Wasted expenditure is NOT the same as ‘loss of profits’
Recently, in the case of Soteria Insurance Limited v IBM United Kingdom Limited, the Court of Appeal (CoA) handed down a key decision on whether wasted expenditure fell within a loss of profit exclusion.
The High Court had said that it did. However, the CoA overturned the High Court’s decision and held that Soteria had the right to claim damages for wasted expenditure. The key outcome of the case was that any party wishing to exclude wasted expenditure claims should explicitly draft wording that effectively addresses this type of loss.
Soteria entered into a contract with IBM, under which IBM was to supply Soteria with a new IT system for operating their insurance business. Soteria withheld payments alleging delays and other breaches by IBM, and IBM sought to terminate the contract for this non-payment. Initially it was held that IBM did not have the right to terminate, and so it had repudiated the agreement. Soteria’s primary claim was for damages of approx. £132 million in wasted expenditure that it had lost as a result of IBM’s wrongful termination.
IBM relied on an exclusion clause in defending the wasted expenditure claim, which said that “neither party shall be liable to the other … for loss of profit, revenue, savings (including anticipated savings)” (the “Exclusion”). IBM argued the claim was excluded by the Exclusion because the actual loss to Soteria was the profit, revenue or savings through which the ‘wasted expenditure’ would have been recouped, but for the breach. It therefore fell within the definition of a claim for ‘loss of profit, revenue or savings’.

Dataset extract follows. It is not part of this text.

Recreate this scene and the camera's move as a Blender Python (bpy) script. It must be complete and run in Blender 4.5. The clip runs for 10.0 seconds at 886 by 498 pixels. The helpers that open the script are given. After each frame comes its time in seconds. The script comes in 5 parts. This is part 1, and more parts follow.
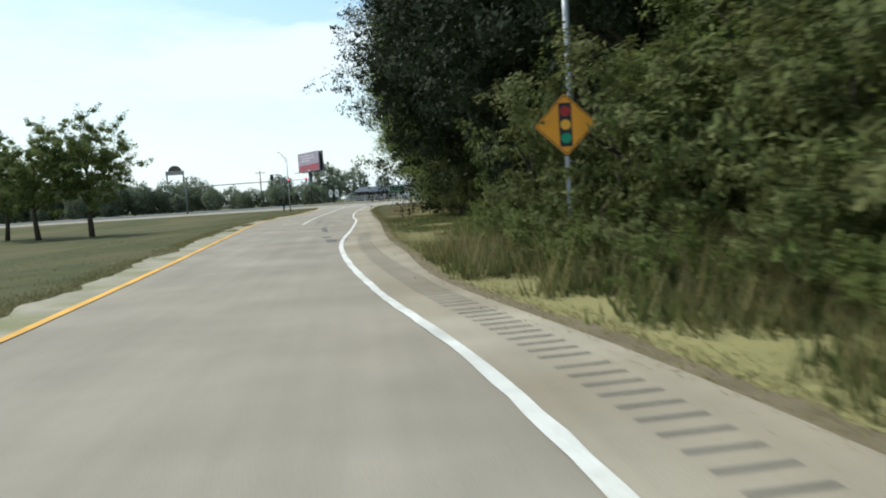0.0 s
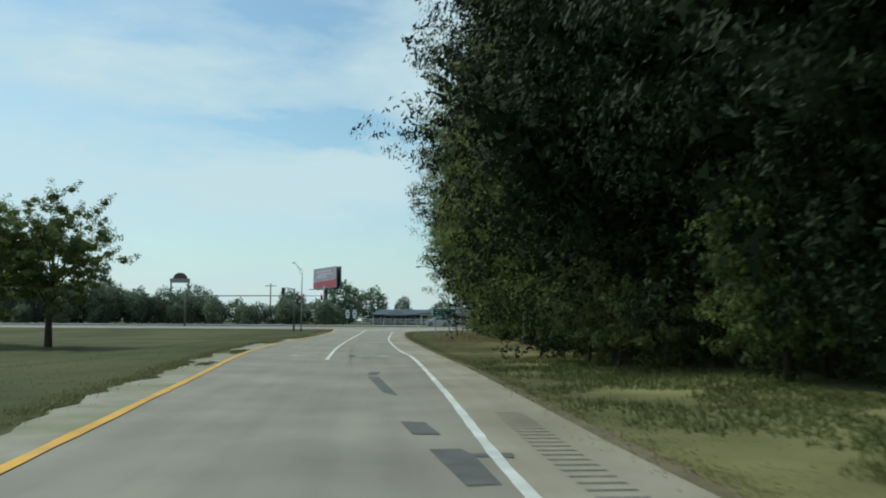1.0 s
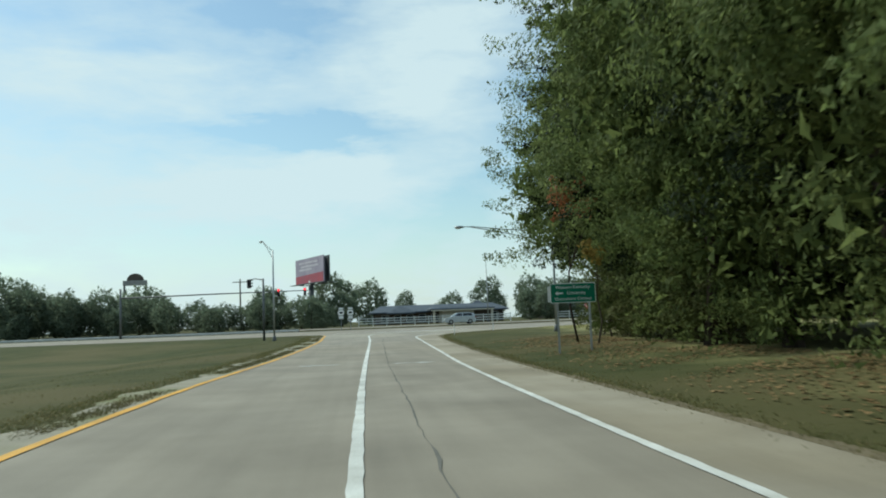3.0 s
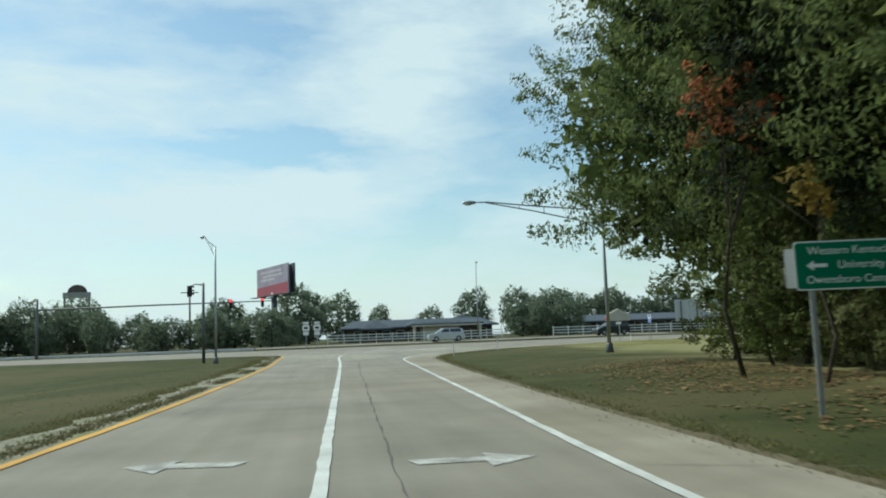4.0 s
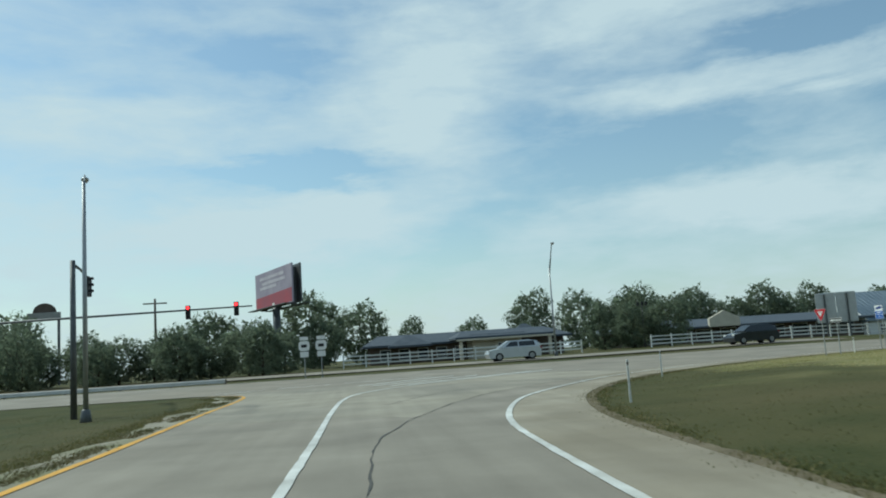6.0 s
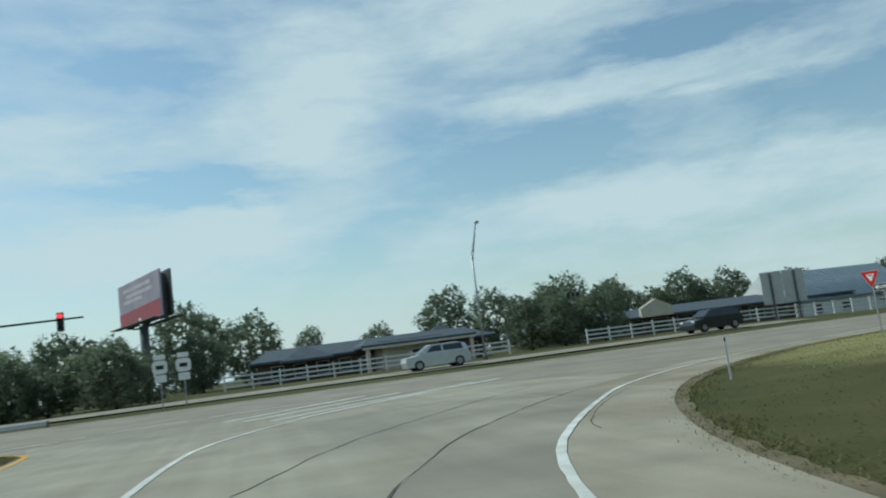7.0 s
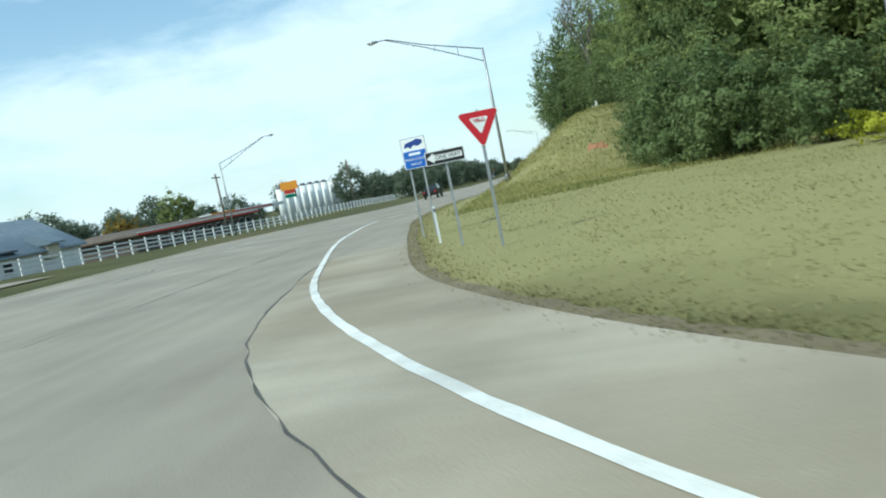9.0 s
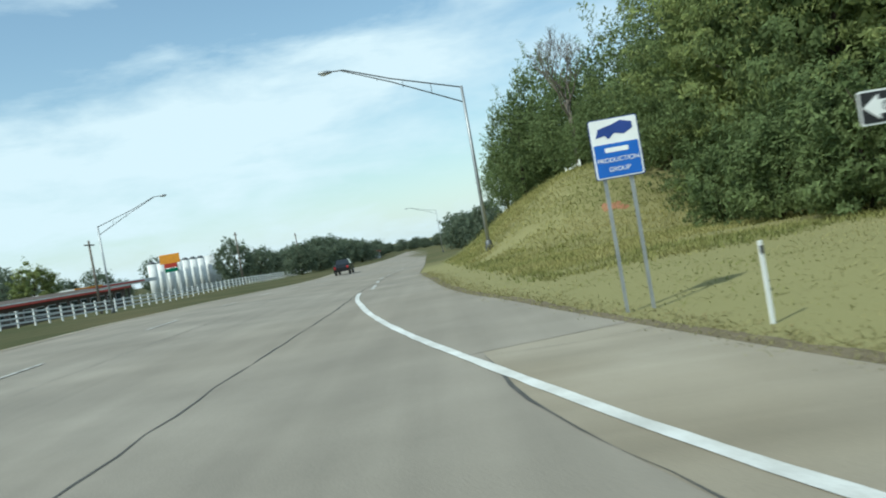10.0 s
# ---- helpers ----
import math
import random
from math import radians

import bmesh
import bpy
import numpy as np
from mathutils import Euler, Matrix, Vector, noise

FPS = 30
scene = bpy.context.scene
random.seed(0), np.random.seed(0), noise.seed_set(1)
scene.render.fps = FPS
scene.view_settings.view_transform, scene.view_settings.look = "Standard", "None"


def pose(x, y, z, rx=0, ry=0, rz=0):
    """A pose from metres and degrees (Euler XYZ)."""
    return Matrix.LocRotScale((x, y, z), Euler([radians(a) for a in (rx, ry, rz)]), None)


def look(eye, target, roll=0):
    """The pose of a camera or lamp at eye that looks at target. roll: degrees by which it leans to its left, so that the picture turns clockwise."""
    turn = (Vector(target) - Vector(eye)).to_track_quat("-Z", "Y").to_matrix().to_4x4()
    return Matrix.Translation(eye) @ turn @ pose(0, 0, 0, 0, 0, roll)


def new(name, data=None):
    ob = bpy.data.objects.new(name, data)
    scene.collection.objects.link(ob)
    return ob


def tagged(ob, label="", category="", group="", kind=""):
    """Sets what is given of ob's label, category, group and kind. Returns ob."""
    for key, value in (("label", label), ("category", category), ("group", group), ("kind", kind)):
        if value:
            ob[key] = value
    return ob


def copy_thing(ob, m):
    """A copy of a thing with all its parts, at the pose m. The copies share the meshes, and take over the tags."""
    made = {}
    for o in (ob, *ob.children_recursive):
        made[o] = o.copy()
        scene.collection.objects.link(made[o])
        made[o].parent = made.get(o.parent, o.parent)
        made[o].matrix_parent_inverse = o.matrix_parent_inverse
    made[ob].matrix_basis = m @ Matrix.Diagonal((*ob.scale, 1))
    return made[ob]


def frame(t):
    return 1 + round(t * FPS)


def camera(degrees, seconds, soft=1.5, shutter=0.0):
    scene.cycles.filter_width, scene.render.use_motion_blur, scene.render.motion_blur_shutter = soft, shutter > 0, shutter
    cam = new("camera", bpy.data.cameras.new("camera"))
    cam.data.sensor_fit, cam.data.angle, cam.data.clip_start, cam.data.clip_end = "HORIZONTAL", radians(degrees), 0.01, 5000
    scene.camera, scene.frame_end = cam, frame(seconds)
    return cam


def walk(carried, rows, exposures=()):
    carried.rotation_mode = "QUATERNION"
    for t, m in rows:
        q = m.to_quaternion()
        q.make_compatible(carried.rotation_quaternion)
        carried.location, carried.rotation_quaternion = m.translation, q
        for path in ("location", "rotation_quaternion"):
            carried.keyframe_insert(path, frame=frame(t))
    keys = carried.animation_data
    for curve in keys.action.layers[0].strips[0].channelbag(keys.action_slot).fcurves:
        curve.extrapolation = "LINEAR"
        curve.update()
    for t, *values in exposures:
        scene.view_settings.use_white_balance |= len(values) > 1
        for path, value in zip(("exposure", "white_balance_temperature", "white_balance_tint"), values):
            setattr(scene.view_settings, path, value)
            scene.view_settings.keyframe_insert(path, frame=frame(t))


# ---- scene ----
import itertools

cam = camera(57.8, 10.0, soft=1.9, shutter=0.15)
PATH = [
    (0, (3.808, 16.178, 1.399), (3.776, 18.173, 1.258), -3.7),
    (0.5, (1.45, 25.699, 1.399), (1.401, 27.698, 1.432), 1.8),
    (1, (-0.396, 35.212, 1.403), (-0.443, 37.204, 1.582), 0.3),
    (1.5, (-2.339, 44.799, 1.411), (-2.404, 46.791, 1.586), -1.0),
    (2, (-4.089, 54.295, 1.416), (-4.142, 56.287, 1.583), -0.6),
    (2.5, (-5.235, 63.494, 1.401), (-5.286, 65.487, 1.563), -1.6),
    (4, (-7.905, 89.31, 1.329), (-7.847, 91.298, 1.541), -2.2),
    (4.5, (-8.543, 97.935, 1.362), (-8.476, 99.921, 1.587), -1.4),
    (5, (-8.997, 106.002, 1.379), (-8.929, 107.985, 1.625), -0.5),
    (5.2, (-9.255, 109.176, 1.39), (-9.187, 111.16, 1.633), -0.9),
    (6.3, (-10.34, 125.06, 1.395), (-10.355, 127.041, 1.671), -4.5),
    (6.5, (-10.463, 127.764, 1.39), (-10.459, 129.743, 1.675), -4.8),
    (7, (-10.530, 134.704, 1.394), (-10.279, 136.672, 1.651), -7.5),
    (7.5, (-10.19, 141.131, 1.406), (-9.49, 143.0, 1.533), -10.5),
    (8, (-9.168, 147.101, 1.366), (-7.98, 148.709, 1.318), -12.6),
    (8.5, (-7.042, 152.796, 1.393), (-5.437, 153.973, 1.199), -12.4),
    (9, (-4.169, 158.087, 1.423), (-2.354, 158.907, 1.242), -11.6),
    (9.5, (-0.455, 162.516, 1.423), (1.42, 163.21, 1.362), -10.0),
    (10, (3.469, 166.318, 1.388), (5.406, 166.813, 1.35), -10.0),
]
EXPOSURES = [(0, 0.62, 6300, 3), (0.3, 0.62, 6300, 2), (0.5, 0.42, 6250, -1), (0.8, 0.12, 6050, -7), (1.1, -0.02, 5900, -9), (1.5, -0.14, 6000, -9), (2.2, 0.05, 6100, -8), (4.0, 0.22, 6150, -7), (5.2, 0.06, 6100, -7), (6.5, -0.06, 5950, -8), (7.6, -0.09, 5950, -8), (8.0, -0.02, 5950, -8), (8.5, 0.4, 5950, -6), (9.0, 0.56, 5800, -7), (9.5, 0.58, 5900, -6), (10, 0.38, 5950, -6)]
walk(cam, [(t, look(eye, target, roll)) for t, eye, target, roll in PATH], EXPOSURES)

# ---- world, sun ----
SUN_AZ, SUN_EL = 302.0, 46.0      # degrees clockwise from +y, and up
world = bpy.data.worlds.new("sky_world")
scene.world = world
world.use_nodes = True
wn, wl = world.node_tree.nodes, world.node_tree.links
wn.clear()


def wnode(kind, **kw):
    n = wn.new(kind)
    for k, v in kw.items():
        n.inputs[k].default_value = v
    return n


def wmath(op, a, b=None):
    n = wn.new("ShaderNodeMath")
    n.operation = op
    for i, v in enumerate((a, b)):
        if v is None:
            continue
        if isinstance(v, (int, float)):
            n.inputs[i].default_value = v
        else:
            wl.new(v, n.inputs[i])
    return n.outputs[0]


sky = wn.new("ShaderNodeTexSky")
sky.sky_type = "NISHITA"
sky.sun_disc = False
sky.sun_elevation, sky.sun_rotation = radians(SUN_EL), radians(SUN_AZ)
sky.air_density, sky.dust_density, sky.ozone_density = 1.15, 0.8, 1.2
coord = wn.new("ShaderNodeTexCoord")
sep = wn.new("ShaderNodeSeparateXYZ")
wl.new(coord.outputs["Generated"], sep.inputs[0])
# clouds: bearing and height in degrees, bent by noise, with broad banks and clear lanes of the day's streaky cloud
DEG = 57.29578
bearing = wmath("MULTIPLY", wmath("ARCTAN2", sep.outputs["X"], sep.outputs["Y"]), DEG)
height = wmath("MULTIPLY", wmath("ARCSINE", wmath("MAXIMUM", sep.outputs["Z"], 0.0)), DEG)
flat = wn.new("ShaderNodeCombineXYZ")
wl.new(bearing, flat.inputs[0]), wl.new(height, flat.inputs[1])


def cloud_noise(across, up, tilt, scale, detail, rough, bend):
    m = wn.new("ShaderNodeMapping")
    m.inputs["Rotation"].default_value = (0, 0, radians(tilt))
    m.inputs["Scale"].default_value = (across, up, 1)
    wl.new(flat.outputs[0], m.inputs[0])
    n = wnode("ShaderNodeTexNoise", Scale=scale, Detail=detail, Roughness=rough, Distortion=bend)
    wl.new(m.outputs[0], n.inputs["Vector"])
    return n.outputs[0]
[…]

Soteria argued that the claim was not one for loss of profits. Instead it was a claim to put it into a ‘break-even position’ rather than to recompense it for lost profit.
The CoA held that the Exclusion did not cover wasted expenditure claims and concluded there were a number of good reasons for distinguishing wasted expenditure from loss of profits generally. When analysing an exclusion clause, the more valuable the right, the clearer the language of the clause must be. If the parties wanted to avoid liability for a ‘catastrophic non-performance’, then they should have included clear and obvious exclusionary words in the contract.
As a result of the CoA’s decision, Soteria’s award of damages was increased by circa £80 million.
While every case will turn on its own facts, the CoA’s decision reinforces the English courts’ approach to the interpretation of contracts. Parties who wish to exclude claims for wasted expenditure need to do so expressly, rather than seeking to rely on a general exclusion for loss of profits.